The band's founder, officials would have learned, is drummer Bradlee Dean: the lugubrious beatmaker who called Barack Obama a heathen while delivering an opening prayer at the Minnesota State House, and who occasionally suggests that Christians should take their cues on gay rights from conservative, sharia-abiding Muslims.
But the school officials did no such Googling, and Junkyard Prophet appeared at the school on Thursday. They performed a concert, and then divided the school into three break-out groups: One for boys, one for girls, and one for teachers. (That may well mean that these angry zealots were left alone with the students after virtually no official screening at all.) From the Lacrosse Tribune:
"They told my daughter, the girls, that they were going to have mud on their wedding dresses if they weren't virgins," said Jennifer Littlefield, a parent upset with the band's performance.
Her daughter, Alivia Littlefield, 16, is a junior, and called Littlefield after the event.
"I couldn't even understand her, she was crying so hard," Littlefield said.
Littlefield also did not appreciate what she described as gay bashing.
"They told these kids that anyone who was gay was going to die at the age of 42," she said. "It just blows me away that no one stopped this."
Alivia was only one of many students left in tears by the band's breakout sessions (which, in addition to encouraging young girls to safeguard their virginity, reminded them to remain subservient to their future husbands).

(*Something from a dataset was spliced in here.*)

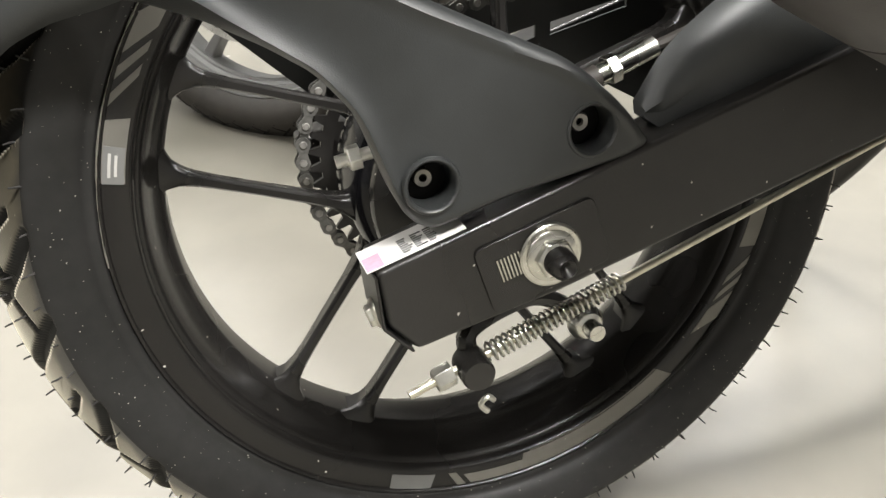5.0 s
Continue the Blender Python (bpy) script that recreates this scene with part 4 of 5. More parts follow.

After Junkyard Prophet left the campus, an apparently sheepish Superintendent Jim Stanton addressed the school, emphasizing the "positive aspects of the group's message." But, according to the Tribune:
... he also told students the presenters shared "an opinion about intolerance that's not in line with the beliefs of the Dunkerton Community Schools."
"We promote tolerance for one another," Stanton said. "We will continue to celebrate diversity in our student body."
Nevertheless, it seems that students who attempted to depart Junkyard Prophet's breakout sessions were "shouted down" or "ridiculed as disrespectful" -- whether by school staff or by band members is unclear.
Dunkerton High has requested that Junkyard Prophet return their honorarium.